We then  PERFORMED the piece to wider audiences.

To summarise, the steps are…

1.  Identify subject

2. Gather  (material)

3. Explore (the material)

4. Scenographise  (script and design)

5. Review and re-draft

6. Rehearse

7. Perform

It is interesting to consider to what extent our other projects go through a similar looping and interactive process. The Great Outdoors did most of these but jumped over the shared Reviewing and Re-drafting stage – which might have addressed soem of the teenagers responses. LB+ follows a similar process but doesn’t tend to Gather material as widely as the oral history pieces (although the Housing piece may). Sometimes Speech Bubbles goes through many of these stages when making a shared story. My Home didn’t involve non professional performers.

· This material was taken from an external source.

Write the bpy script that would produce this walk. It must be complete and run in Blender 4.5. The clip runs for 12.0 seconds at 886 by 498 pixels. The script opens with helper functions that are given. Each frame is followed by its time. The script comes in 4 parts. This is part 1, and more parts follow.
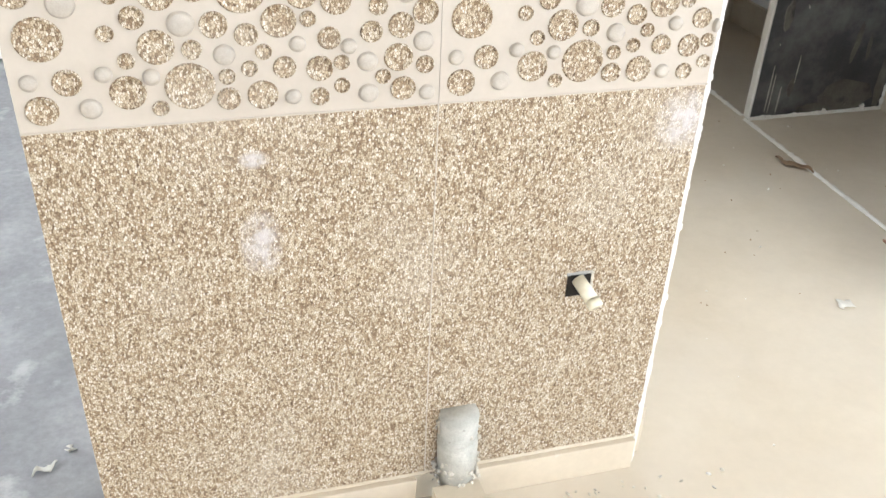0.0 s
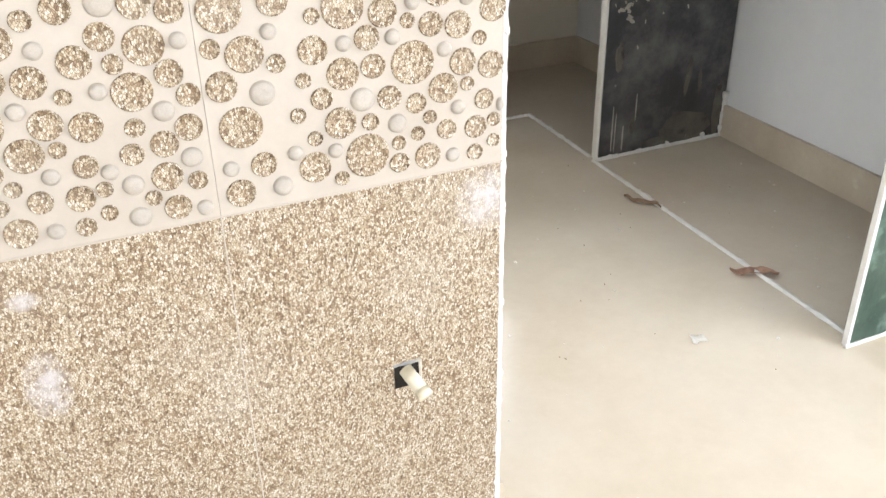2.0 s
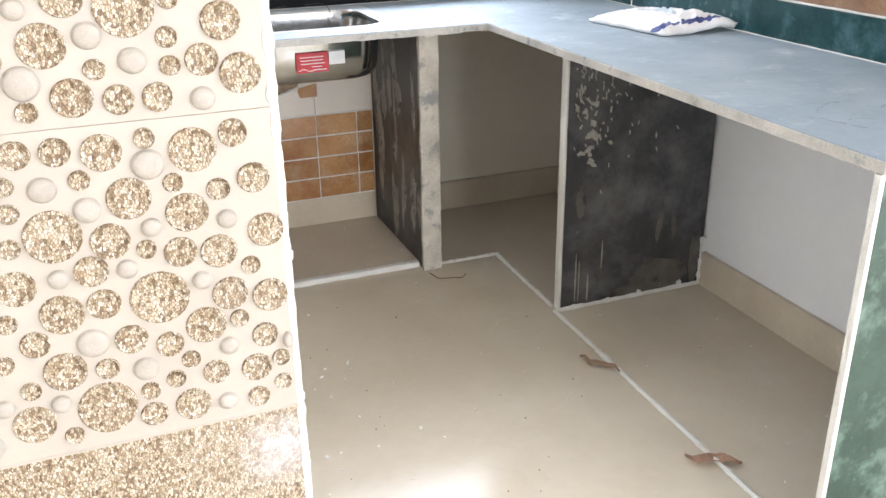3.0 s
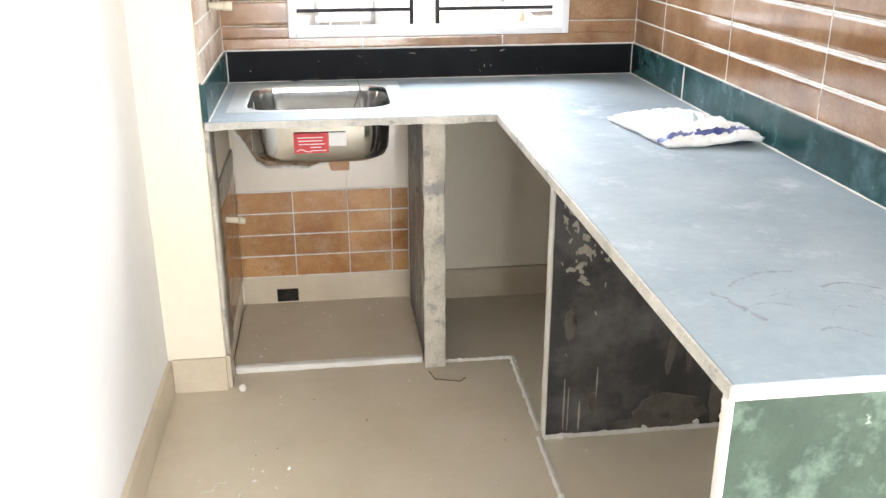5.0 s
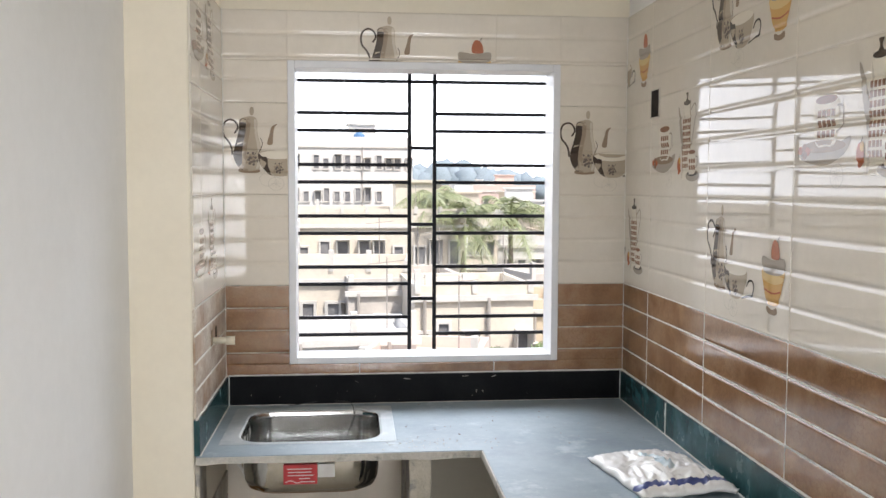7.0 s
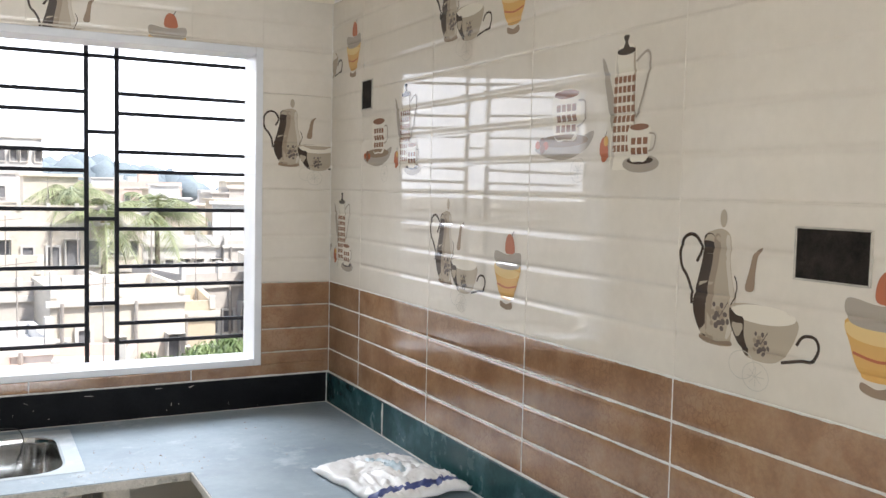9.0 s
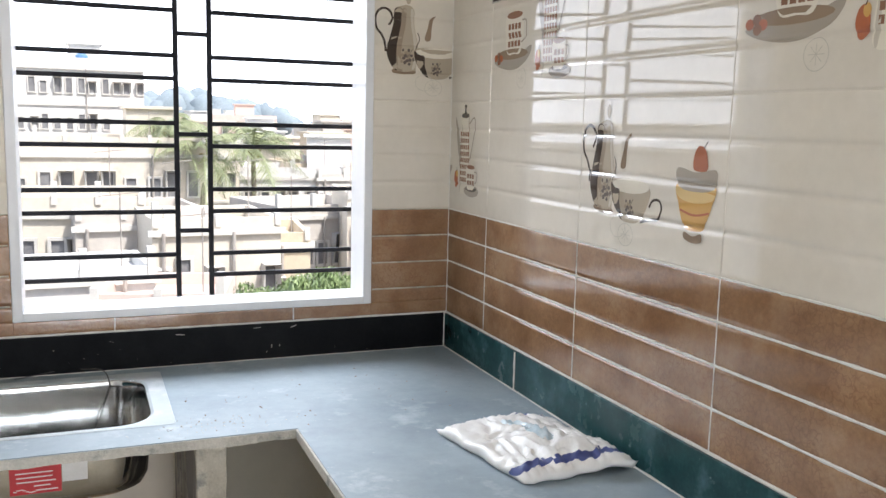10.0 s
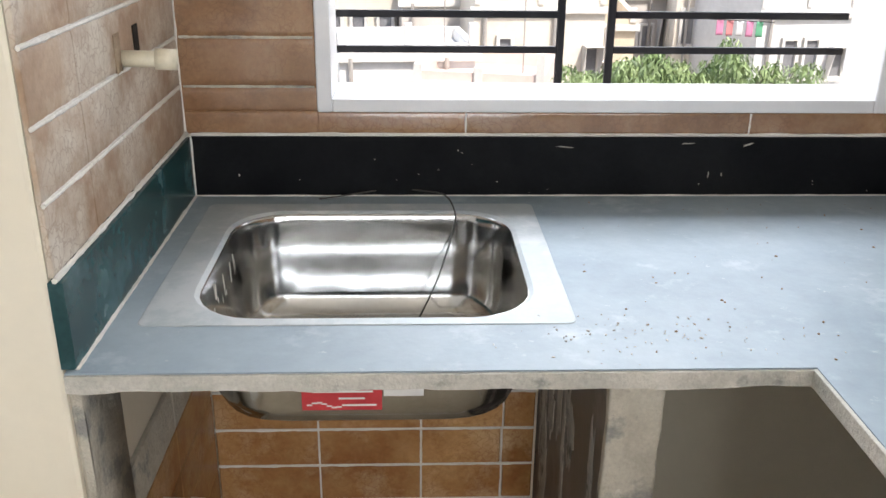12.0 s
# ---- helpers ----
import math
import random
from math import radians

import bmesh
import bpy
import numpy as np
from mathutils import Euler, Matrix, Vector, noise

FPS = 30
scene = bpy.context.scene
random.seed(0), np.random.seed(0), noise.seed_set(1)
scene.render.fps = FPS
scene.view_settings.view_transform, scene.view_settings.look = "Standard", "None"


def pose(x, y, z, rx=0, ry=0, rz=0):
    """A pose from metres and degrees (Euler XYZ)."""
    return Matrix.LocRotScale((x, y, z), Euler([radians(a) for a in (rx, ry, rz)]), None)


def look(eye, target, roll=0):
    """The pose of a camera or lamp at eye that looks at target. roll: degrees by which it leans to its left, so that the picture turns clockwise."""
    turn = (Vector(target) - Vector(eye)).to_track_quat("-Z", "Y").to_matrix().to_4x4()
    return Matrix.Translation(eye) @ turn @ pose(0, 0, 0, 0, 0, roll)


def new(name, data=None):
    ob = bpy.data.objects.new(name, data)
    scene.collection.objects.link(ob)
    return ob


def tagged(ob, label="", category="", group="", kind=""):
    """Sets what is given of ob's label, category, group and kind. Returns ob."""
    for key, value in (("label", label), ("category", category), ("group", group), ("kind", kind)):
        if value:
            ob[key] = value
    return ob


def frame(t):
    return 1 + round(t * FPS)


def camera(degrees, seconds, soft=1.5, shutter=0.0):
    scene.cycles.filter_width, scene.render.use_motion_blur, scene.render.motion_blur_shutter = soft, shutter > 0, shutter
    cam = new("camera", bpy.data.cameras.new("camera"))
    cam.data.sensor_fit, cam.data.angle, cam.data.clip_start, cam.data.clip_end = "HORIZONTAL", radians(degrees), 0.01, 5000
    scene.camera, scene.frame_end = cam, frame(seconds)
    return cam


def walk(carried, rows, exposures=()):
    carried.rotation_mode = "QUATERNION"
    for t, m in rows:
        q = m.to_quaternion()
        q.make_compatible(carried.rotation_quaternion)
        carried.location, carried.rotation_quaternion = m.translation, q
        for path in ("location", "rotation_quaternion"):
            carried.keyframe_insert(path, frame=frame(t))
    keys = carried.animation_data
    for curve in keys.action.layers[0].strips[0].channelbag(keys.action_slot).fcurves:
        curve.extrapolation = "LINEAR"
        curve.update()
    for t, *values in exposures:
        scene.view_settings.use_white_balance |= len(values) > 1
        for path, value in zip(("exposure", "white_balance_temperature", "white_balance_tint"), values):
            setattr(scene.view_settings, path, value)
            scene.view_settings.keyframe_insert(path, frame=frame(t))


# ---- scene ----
cam = camera(52.6, 12.0)
PATH = [
    (0, (0.128, 0.169, 1.153), (0.624, 1.789, 0.09), 2.6),
    (0.5, (0.137, 0.162, 1.132), (0.61, 1.742, 0.0), 2.3),
    (1, (0.147, 0.158, 1.136), (0.635, 1.714, -0.022), 1.7),
    (1.5, (0.179, 0.166, 1.175), (0.731, 1.75, 0.086), 0.1),
    (2, (0.275, 0.193, 1.194), (0.984, 1.79, 0.221), -1.0),
    (2.5, (0.476, 0.26, 1.223), (1.288, 1.87, 0.359), -0.7),
    (3, (0.647, 0.342, 1.245), (1.313, 2.057, 0.46), -0.9),
    (3.2, (0.74, 0.351, 1.248), (1.347, 2.094, 0.477), -1.2),
    (4.8, (1.261, 0.465, 1.299), (1.576, 2.285, 0.533), -0.1),
    (5, (1.315, 0.445, 1.345), (1.554, 2.298, 0.631), -0.1),
    (5.5, (1.392, 0.411, 1.397), (1.539, 2.329, 0.849), -0.3),
    (6, (1.42, 0.382, 1.468), (1.561, 2.332, 1.043), -0.3),
    (6.5, (1.426, 0.387, 1.516), (1.59, 2.361, 1.241), -0.1),
    (7, (1.426, 0.384, 1.551), (1.619, 2.37, 1.413), 0.2),
    (7.5, (1.392, 0.402, 1.548), (1.727, 2.374, 1.507), 1.1),
    (7.7, (1.373, 0.404, 1.554), (1.807, 2.356, 1.527), 1.3),
    (9.3, (1.292, 0.693, 1.508), (2.248, 2.442, 1.347), 1.4),
    (9.5, (1.313, 0.764, 1.491), (2.22, 2.536, 1.295), 1.3),
    (10, (1.367, 1.029, 1.464), (2.112, 2.864, 1.185), 1.4),
    (10.5, (1.355, 1.323, 1.415), (1.911, 3.215, 1.082), 1.6),
    (11, (1.308, 1.606, 1.391), (1.643, 3.531, 0.966), 1.5),
    (11.4, (1.332, 1.796, 1.351), (1.476, 3.714, 0.802), 1.2),
    (11.5, (1.331, 1.842, 1.331), (1.453, 3.756, 0.763), 1.6),
    (12, (1.344, 2.022, 1.282), (1.421, 3.875, 0.534), 0.7),
]
EXPOSURES = [(0, 1.22, 5950, 10), (0.6, 1.22, 6050, 10), (1.5, 1.25, 6000, 10), (2.5, 1.34, 5950, 13), (3.2, 1.44, 6050, 13), (5, 1.75, 6350, 12), (5.5, 1.32, 6300, 12), (6.5, 0.74, 6300, 12), (7.5, 0.42, 6300, 12), (9.5, 0.74, 6150, 11), (10.5, 0.64, 6150, 11), (11.4, 0.68, 6350, 12), (12, 0.8, 6350, 12)]
walk(cam, [(t, look(eye, target, roll)) for t, eye, target, roll in PATH], EXPOSURES)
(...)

The process is quite a few inherent strengths:

·        The subject has to mean something to a broad range of people
·        The gathering process can deal with a wide range of offers – from many media, from academic expertise to expertise in life
·        It offers a clear and exciting role for specialist artists.
·        It allows time for a particular type of theatre to emerge
·        It has tentacles that draw in a broad audience

However there are things we need to develop

·        How we focus down on the subject

·        How we make this process clear to everyone involved

·        How we mediate the review and re-draft stage

·        How we talk about this to those who hold quite rigid positions about “community” work

NEXT STEPS 

·        I think we need to think about the language – what is this theatre called and what word do we use to describe the people who do it ?

·        We need to identify what it contains and encourages that us new and useful ?

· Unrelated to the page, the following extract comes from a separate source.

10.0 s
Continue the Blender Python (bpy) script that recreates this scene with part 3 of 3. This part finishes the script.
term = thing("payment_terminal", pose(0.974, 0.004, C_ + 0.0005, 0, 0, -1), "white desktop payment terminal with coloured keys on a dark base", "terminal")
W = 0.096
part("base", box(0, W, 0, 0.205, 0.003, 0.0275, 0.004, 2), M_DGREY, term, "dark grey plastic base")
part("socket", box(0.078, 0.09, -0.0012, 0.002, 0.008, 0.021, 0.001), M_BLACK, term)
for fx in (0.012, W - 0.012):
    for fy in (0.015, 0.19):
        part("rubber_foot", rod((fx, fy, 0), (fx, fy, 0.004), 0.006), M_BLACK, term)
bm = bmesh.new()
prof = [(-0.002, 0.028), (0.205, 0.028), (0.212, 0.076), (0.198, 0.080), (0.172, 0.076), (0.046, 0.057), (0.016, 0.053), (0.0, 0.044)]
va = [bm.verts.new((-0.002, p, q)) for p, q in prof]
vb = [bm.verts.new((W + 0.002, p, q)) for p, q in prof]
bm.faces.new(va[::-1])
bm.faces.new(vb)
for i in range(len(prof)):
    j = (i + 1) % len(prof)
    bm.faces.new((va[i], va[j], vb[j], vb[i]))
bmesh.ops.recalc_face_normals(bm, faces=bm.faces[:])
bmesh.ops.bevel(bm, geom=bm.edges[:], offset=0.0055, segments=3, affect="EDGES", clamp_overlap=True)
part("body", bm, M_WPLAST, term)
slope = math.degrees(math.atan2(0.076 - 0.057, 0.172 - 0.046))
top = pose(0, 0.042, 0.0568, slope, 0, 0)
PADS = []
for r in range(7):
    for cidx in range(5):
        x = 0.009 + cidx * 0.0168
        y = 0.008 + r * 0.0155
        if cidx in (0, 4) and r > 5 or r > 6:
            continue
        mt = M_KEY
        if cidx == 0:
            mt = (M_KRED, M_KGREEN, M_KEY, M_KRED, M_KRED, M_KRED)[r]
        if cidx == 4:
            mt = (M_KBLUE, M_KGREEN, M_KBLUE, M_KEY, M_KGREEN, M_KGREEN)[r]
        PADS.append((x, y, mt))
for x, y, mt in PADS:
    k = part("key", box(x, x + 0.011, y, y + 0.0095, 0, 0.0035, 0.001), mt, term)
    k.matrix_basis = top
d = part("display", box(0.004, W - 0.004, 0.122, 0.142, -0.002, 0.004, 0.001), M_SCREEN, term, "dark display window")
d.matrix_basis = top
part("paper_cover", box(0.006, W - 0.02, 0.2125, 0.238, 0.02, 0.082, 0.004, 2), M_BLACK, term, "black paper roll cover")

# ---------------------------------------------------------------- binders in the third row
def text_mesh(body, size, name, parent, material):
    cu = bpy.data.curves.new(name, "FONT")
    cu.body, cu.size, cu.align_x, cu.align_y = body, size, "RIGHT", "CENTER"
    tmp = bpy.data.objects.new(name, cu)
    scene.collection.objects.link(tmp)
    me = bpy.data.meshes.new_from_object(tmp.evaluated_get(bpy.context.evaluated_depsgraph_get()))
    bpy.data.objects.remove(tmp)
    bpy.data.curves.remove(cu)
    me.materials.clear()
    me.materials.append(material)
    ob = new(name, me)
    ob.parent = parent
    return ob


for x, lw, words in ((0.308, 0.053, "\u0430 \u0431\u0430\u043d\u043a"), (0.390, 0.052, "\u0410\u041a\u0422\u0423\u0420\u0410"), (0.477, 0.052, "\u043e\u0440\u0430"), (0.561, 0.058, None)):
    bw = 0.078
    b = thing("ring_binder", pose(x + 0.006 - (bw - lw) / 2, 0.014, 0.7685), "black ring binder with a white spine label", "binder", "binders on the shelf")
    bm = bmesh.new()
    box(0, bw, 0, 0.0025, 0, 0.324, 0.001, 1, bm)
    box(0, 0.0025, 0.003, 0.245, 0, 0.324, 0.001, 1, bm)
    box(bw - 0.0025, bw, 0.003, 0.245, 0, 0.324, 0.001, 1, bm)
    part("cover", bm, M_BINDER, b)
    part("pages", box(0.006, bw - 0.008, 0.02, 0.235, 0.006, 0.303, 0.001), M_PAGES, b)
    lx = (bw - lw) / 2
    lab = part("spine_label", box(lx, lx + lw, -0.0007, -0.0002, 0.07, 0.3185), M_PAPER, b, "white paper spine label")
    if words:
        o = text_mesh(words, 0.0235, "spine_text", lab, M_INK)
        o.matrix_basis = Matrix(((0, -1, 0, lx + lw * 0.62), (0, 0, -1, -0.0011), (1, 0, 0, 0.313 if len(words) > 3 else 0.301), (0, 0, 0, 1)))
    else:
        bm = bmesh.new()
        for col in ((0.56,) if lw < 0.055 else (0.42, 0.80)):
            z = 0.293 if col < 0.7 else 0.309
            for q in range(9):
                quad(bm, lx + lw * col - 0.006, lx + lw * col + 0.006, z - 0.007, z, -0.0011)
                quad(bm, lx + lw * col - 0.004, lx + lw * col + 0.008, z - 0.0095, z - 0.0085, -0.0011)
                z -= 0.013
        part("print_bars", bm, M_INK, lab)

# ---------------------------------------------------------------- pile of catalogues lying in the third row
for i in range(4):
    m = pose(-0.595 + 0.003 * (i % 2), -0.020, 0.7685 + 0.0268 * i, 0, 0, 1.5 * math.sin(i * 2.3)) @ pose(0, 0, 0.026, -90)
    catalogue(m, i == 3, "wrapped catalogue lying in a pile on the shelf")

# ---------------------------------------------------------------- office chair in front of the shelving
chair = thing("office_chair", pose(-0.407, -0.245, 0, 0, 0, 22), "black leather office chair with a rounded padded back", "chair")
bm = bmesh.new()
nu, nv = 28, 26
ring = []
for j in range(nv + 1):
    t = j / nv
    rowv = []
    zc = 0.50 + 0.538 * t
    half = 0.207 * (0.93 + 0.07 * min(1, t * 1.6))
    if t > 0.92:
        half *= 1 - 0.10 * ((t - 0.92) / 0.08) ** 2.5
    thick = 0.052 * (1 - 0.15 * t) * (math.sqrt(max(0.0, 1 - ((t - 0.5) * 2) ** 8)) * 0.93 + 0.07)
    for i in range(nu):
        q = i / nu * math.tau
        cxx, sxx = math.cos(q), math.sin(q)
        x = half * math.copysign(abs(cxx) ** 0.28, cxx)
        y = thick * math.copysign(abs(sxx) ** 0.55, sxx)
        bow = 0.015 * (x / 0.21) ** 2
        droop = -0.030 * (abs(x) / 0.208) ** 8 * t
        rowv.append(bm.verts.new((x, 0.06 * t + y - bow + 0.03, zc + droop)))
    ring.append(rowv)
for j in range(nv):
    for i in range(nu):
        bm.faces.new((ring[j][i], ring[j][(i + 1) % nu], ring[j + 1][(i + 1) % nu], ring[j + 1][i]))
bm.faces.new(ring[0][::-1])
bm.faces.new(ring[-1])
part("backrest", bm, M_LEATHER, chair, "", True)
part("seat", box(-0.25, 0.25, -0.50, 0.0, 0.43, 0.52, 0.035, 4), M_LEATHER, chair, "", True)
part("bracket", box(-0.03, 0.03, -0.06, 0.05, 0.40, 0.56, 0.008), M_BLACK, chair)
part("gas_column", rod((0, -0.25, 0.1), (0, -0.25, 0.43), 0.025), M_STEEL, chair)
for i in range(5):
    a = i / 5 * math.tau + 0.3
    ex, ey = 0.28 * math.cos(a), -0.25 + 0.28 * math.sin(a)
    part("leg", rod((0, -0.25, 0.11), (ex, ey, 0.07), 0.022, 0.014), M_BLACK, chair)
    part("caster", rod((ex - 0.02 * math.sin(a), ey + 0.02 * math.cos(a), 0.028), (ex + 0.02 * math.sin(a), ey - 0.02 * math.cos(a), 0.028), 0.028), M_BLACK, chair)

·        We need to think about who might be interested in helping us develop this practise ?

·        We should continue to develop the edginess. How can this sort of work challenge – how can it “not only heal a wound but pull the wound open for examination?” (David Lan) ?

·        And we need to bear in mind that all this is underpinned by our ongoing workshops. It wouldn’t be possible if we didn’t offer weekly sessions.